Aborted donor hepatectomy in living donor liver transplantation: lessons learned
Background: Aborted donor hepatectomy (ADH) during any stage of living donor hepatectomy (LDH) is a rare event. We describe our experience and discuss the lessons from these events.
Methods: From September 2005 to January 2019, 77 of 2 031 (3.79%) LDH were aborted at various stages of surgical procedure due to donor or recipient related reasons. Demographic and clinical data of aborted donor candidates and the clinical course of their potential recipients were analysed.

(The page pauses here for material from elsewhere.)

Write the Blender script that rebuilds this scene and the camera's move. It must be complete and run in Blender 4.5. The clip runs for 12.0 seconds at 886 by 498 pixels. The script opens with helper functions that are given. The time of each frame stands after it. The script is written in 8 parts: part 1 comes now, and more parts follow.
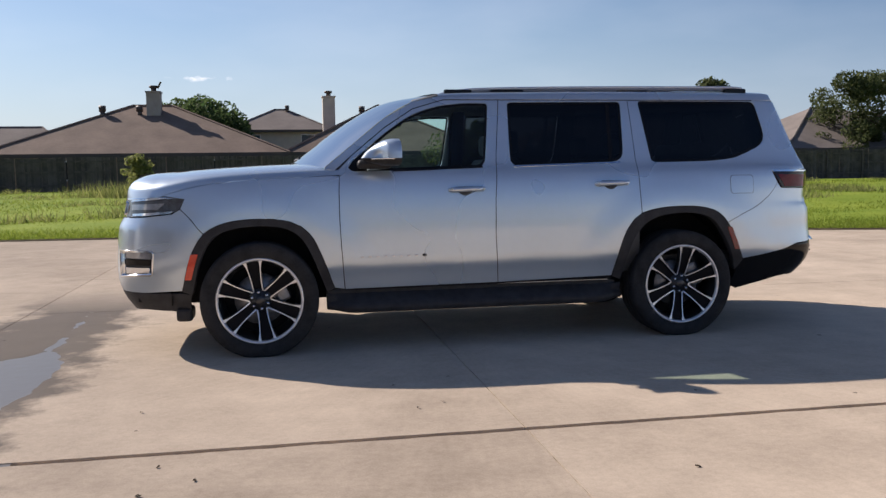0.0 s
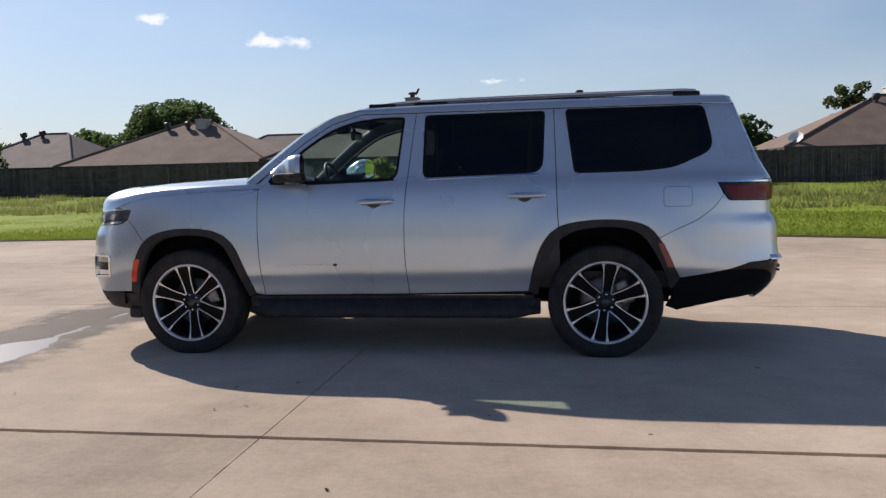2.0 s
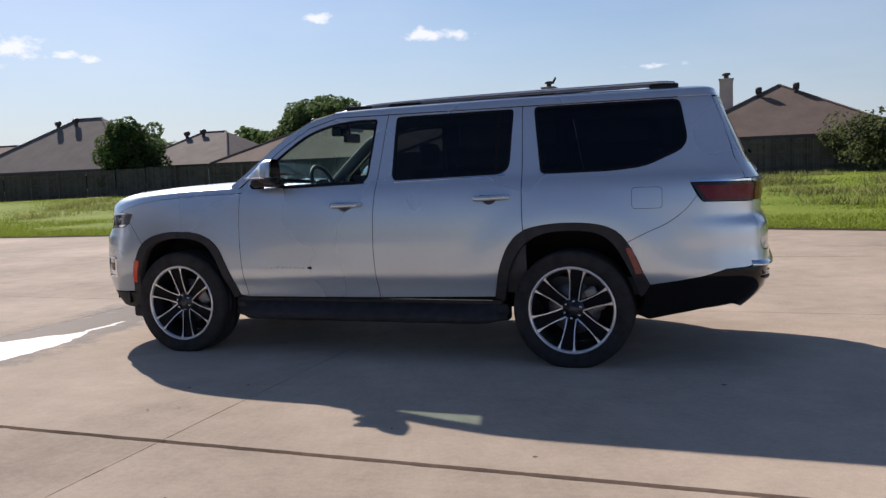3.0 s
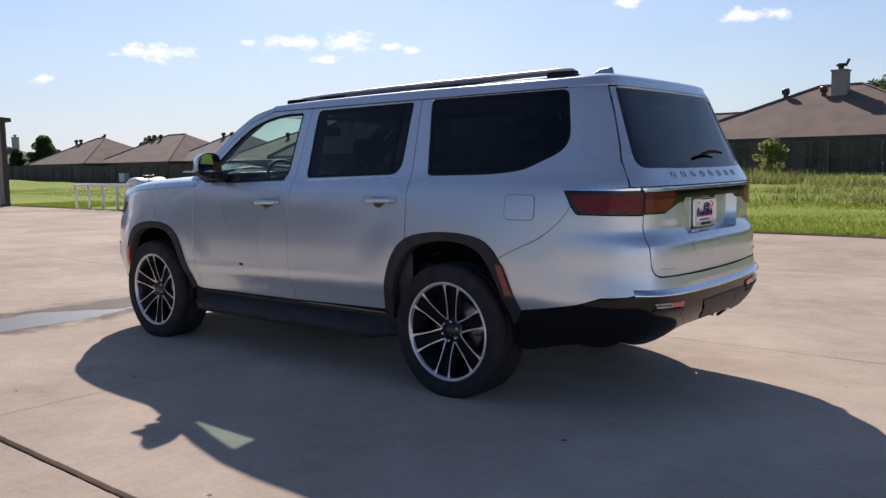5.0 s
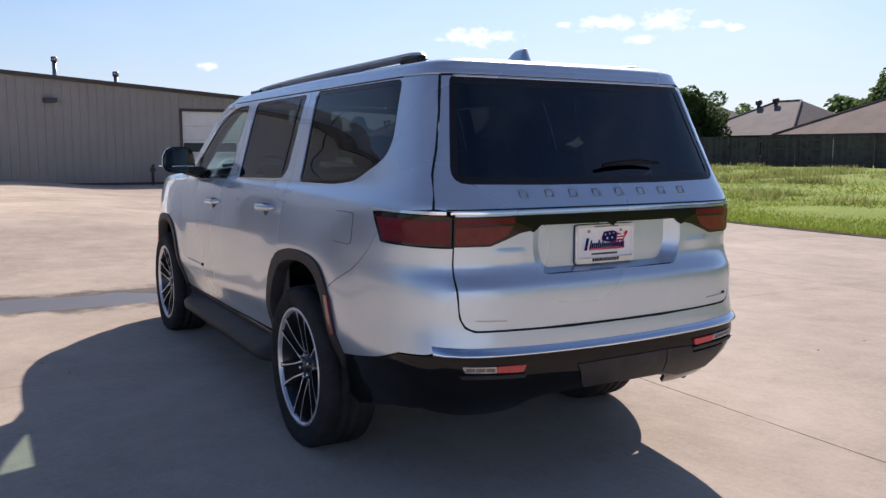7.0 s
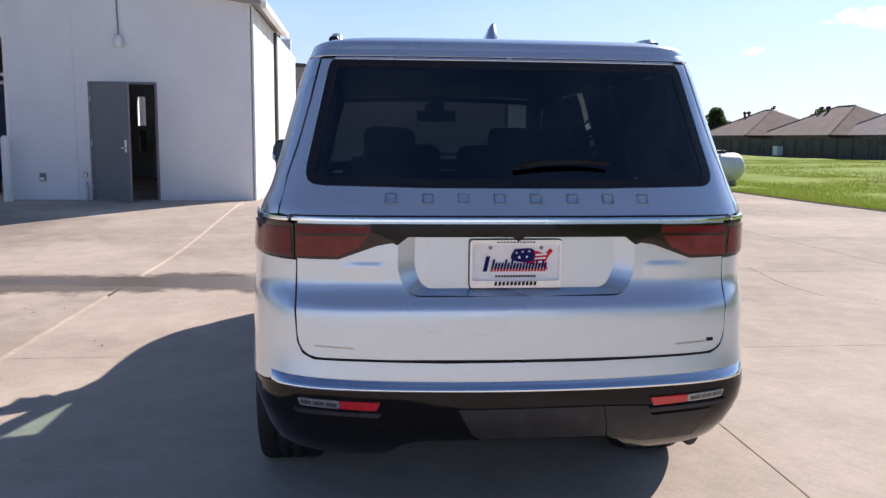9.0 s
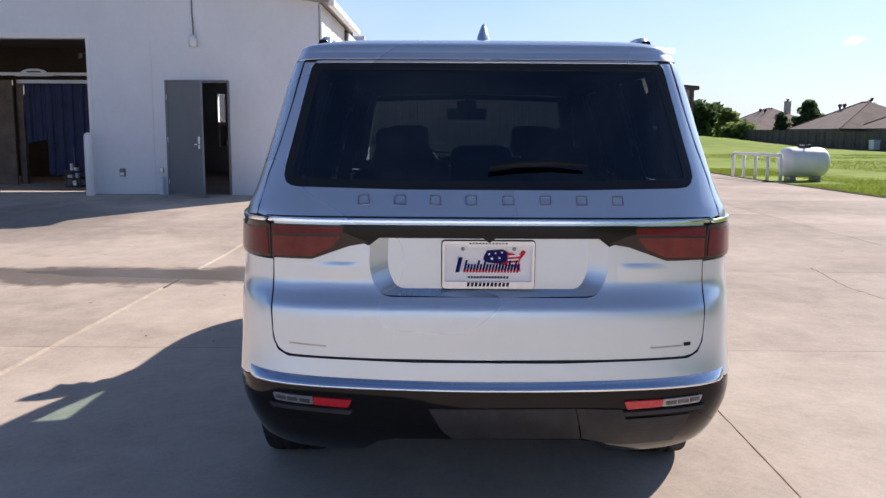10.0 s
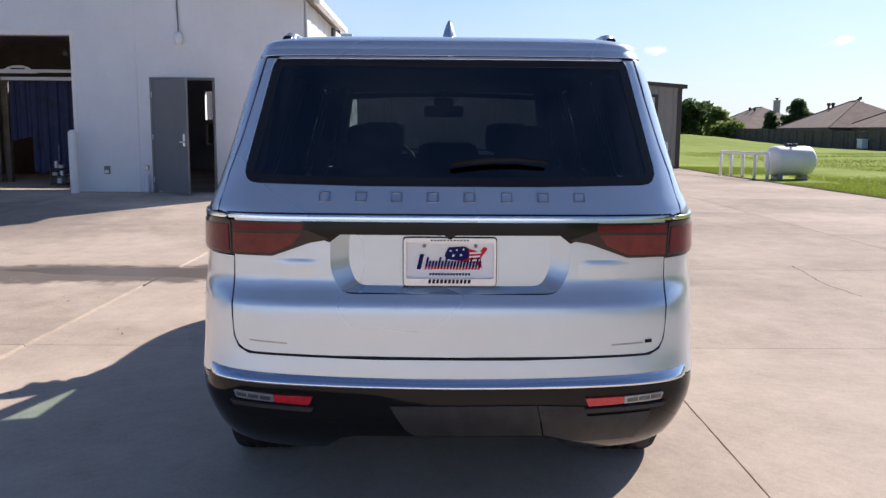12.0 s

Results: LDH of 77 donor candidates was aborted due to donor (n = 53) or recipient (n = 24) related reasons. The most common donor related reason was the quality of liver parenchyma (n = 31). The most common recipient related reason was haemodynamic instability (n = 11). Twenty-three recipients underwent either living donor liver transplantation (LDLT) (n = 21) or deceased donor liver transplantation (DDLT) (n = 2) at a median of 6 days following ADH. In one aborted due to a donor reason and two aborted for recipient reasons, LDLT was performed using the same donor candidates. Thirty-six recipients had no liver transplantation (LT) and died a median of 17.5 days following ADH.
Conclusions: We believe that ADH will decrease with experience and meticulous preoperative clinical and radiological evaluations. Abandoning the donor hepatectomy is always a valid option at any stage of the surgery when the unexpected is encountered.